I’m not fit. Never have been.
At school I was one of those kids who wasn’t ‘good at games’. I focused on academic achievement and didn’t balance it with sporting accomplishment. I’ve come to regret this in later life, but by your 40s there’s not much you can do about it.
One of the ways I justify to myself the immature and frankly odd hobby of airsoft is that it gets me outdoors and moving under my own power. And I do feel better for it, even if I ache a bit the next day.
In an effort to extend that feeling between games, I’ve discovered a form of exercise that, to some degree, mimics that which you get in a typical airsoft game.
On game day, I find myself walking to the jump-off point, then creeping or crawling towards the skirmish line. Following which there’s some futile dashing between clumps of cover, until sooner or later I get hit and walk back to the respawn point.
In other words, it’s a case of walk-run-walk-die for much of the day. Which is what I’ve tried to emulate in my new exercise routine. But without the die bit.
I wait until nightfall, when it’s safe for fatties to run without too much embarrassment. Then I put on my jogging bottoms and a pair of running plimsolls and head for the local park. There I spend 30 minutes doing a combination of fast walking and short sprints between landmarks.
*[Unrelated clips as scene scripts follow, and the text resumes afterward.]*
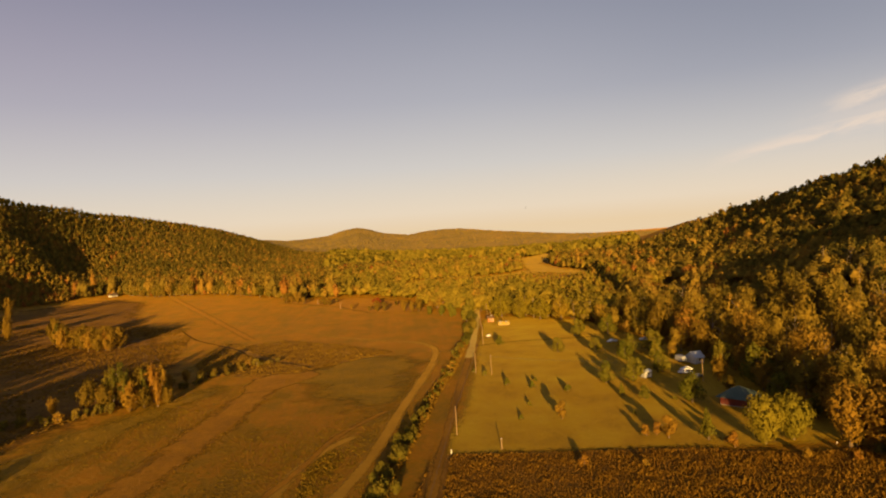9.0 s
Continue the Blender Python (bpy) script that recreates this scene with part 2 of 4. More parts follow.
leaf_single = foliage("autumn_leaves", [(0.0, (0.13, 0.105, 0.016)), (0.4, (0.225, 0.162, 0.022)), (0.8, (0.31, 0.20, 0.026)), (1.0, (0.33, 0.155, 0.025))], by_object=True, glow_through=0.26, lacy=1.9)
leaf_yellow = foliage("yellow_green_leaves", [(0.0, (0.20, 0.162, 0.016)), (1.0, (0.26, 0.20, 0.018))], by_object=True, glow_through=0.26, lacy=2.2)
leaf_orange = foliage("orange_leaves", [(0.0, (0.25, 0.155, 0.018)), (1.0, (0.29, 0.135, 0.018))], by_object=True, lacy=2.2)
leaf_dark = foliage("dark_evergreen_leaves", [(0.0, (0.045, 0.045, 0.010)), (1.0, (0.07, 0.062, 0.012))], by_object=True)
leaf_red = foliage("red_leaves", [(0.0, (0.20, 0.046, 0.014)), (1.0, (0.26, 0.055, 0.018))], by_object=True)
leaf_green = foliage("dull_green_leaves", [(0.0, (0.115, 0.112, 0.013)), (1.0, (0.20, 0.158, 0.018))], by_object=True, lacy=2.2)
leaf_hedge = foliage("hedge_leaves", [(0.0, (0.095, 0.088, 0.014)), (0.6, (0.15, 0.125, 0.017)), (1.0, (0.22, 0.155, 0.020))], by_object=True, glow_through=0.26, lacy=2.2)
leaf_dull = foliage("dull_brown_blades", [(0.0, (0.12, 0.070, 0.011)), (0.5, (0.19, 0.105, 0.014)), (1.0, (0.27, 0.148, 0.020))], glow_through=0.2)
leaf_brown = foliage("dry_grass_blades", [(0.0, (0.17, 0.082, 0.010)), (0.35, (0.225, 0.112, 0.013)), (0.7, (0.29, 0.150, 0.016)), (1.0, (0.34, 0.186, 0.021))], glow_through=0.38)
leaf_olive = foliage("olive_grass_blades", [(0.0, (0.150, 0.098, 0.009)), (0.6, (0.225, 0.140, 0.012)), (1.0, (0.305, 0.178, 0.016))], glow_through=0.25)
leaf_straw = foliage("straw_grass_blades", [(0.0, (0.19, 0.108, 0.012)), (0.6, (0.29, 0.160, 0.018)), (1.0, (0.38, 0.225, 0.030))], glow_through=0.3)
bark = surface("grey_brown_bark", [(0.3, (0.09, 0.06, 0.04)), (0.7, (0.22, 0.16, 0.10))], 1.5, 14, 0.95, 0.6, stretch=(1, 1, 0.25))


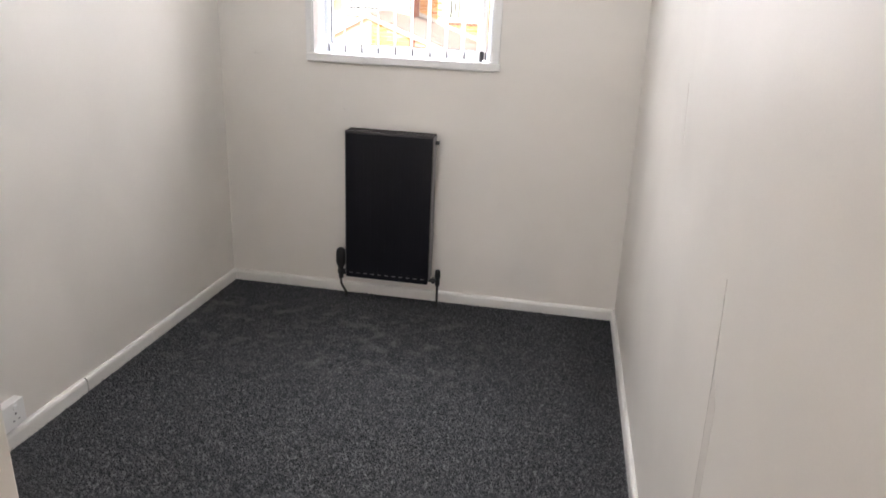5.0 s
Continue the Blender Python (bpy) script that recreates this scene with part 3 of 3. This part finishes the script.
# thermostatic valve at one bottom corner, lockshield at the other
TX, TY = 0.178, 2.922
trv = rpart("thermostatic_valve", lathe([(0.007, 0.125), (0.012, 0.13), (0.012, 0.150), (0.016, 0.153), (0.016, 0.170), (0.012, 0.174), (0.015, 0.188), (0.021, 0.200), (0.0235, 0.215), (0.0235, 0.250), (0.021, 0.268), (0.014, 0.279), (0.004, 0.283)], (TX, TY, 0.0)), VALVE, label="black thermostatic valve head", smooth=True)
tail = bmesh.new()
bmesh.ops.create_cone(tail, cap_ends=True, segments=16, radius1=0.0085, radius2=0.0085, depth=0.05, matrix=pose(TX + 0.022, TY, 0.163, 0, 90, 0))
bmesh.ops.create_cone(tail, cap_ends=True, segments=6, radius1=0.0145, radius2=0.0145, depth=0.014, matrix=pose(TX + 0.020, TY, 0.163, 0, 90, 0))
rpart("union_nut", tail, VALVE)
rpart("pipe", tube([(TX, TY, 0.13), (TX, TY, 0.105), (TX + 0.004, TY, 0.09), (TX + 0.013, TY + 0.004, 0.074), (TX + 0.022, TY + 0.008, 0.055), (TX + 0.025, TY + 0.01, 0.02), (TX + 0.025, TY + 0.01, -0.01)], 0.0055), PIPE, smooth=True, label="bent painted pipe")
LX, LY = 0.648, 2.922
rpart("lockshield_valve", lathe([(0.006, 0.135), (0.011, 0.14), (0.011, 0.178), (0.0135, 0.180), (0.0125, 0.212), (0.010, 0.217), (0.003, 0.219)], (LX, LY, 0.0)), VALVE, label="black lockshield valve", smooth=True)
tail = bmesh.new()
bmesh.ops.create_cone(tail, cap_ends=True, segments=16, radius1=0.0085, radius2=0.0085, depth=0.05, matrix=pose(LX - 0.024, LY, 0.163, 0, 90, 0))
bmesh.ops.create_cone(tail, cap_ends=True, segments=6, radius1=0.0145, radius2=0.0145, depth=0.014, matrix=pose(LX - 0.020, LY, 0.163, 0, 90, 0))
rpart("union_nut", tail, VALVE)
rpart("pipe", tube([(LX, LY, 0.14), (LX, LY, 0.07), (LX + 0.001, LY, -0.01)], 0.0055), PIPE, smooth=True, label="straight painted pipe")

# ---- pendant bulb ----
PX, PY, PZ = 0.412, 1.874, 2.331
pendant = thing("pendant_light", "bare lit bulb hanging on a short flex", "pendant lamp", (PX, PY, CEIL))
pr = Vector((PX, PY, CEIL))


def ppart(name, bm, mat, label="", smooth=True):
    bm.transform(Matrix.Translation(-pr))
    return part(name, bm, mat, pendant, label, smooth)


ppart("flex", tube([(PX, PY, CEIL + 0.002), (PX + 0.001, PY, PZ + 0.22), (PX, PY, PZ + 0.14), (PX, PY, PZ + 0.10)], 0.0032), CORD, "thin flex")
ppart("lampholder", lathe([(0.004, 0.112), (0.010, 0.108), (0.016, 0.098), (0.018, 0.080), (0.0175, 0.050), (0.019, 0.048), (0.019, 0.036), (0.014, 0.034)][::-1], (PX, PY, PZ)), HOLDER, "white plastic lampholder")
ppart("bulb", lathe([(0.002, -0.029), (0.012, -0.0275), (0.020, -0.022), (0.0265, -0.012), (0.0285, -0.001), (0.027, 0.011), (0.024, 0.017)], (PX, PY, PZ), 32), BULB, "glowing cool white bulb")
ppart("bulb_base", lathe([(0.024, 0.0175), (0.022, 0.026), (0.018, 0.036), (0.014, 0.040)], (PX, PY, PZ), 32), HOLDER, "white plastic bulb base")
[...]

To make it interesting, I imagine that the landmarks are clumps of cover, and that I need to cross the ground between them fast or get nailed. It gets the old heart going and makes me breathless, but without doing me in totally and so ruining my morale.
I do it three times a week, and I have to say I feel the benefit in my ‘civilian’ life. Whether it makes me a better airsofter is rather more questionable. But it’s one way my airsoft habit has at least had some positive impact on my general lifestyle.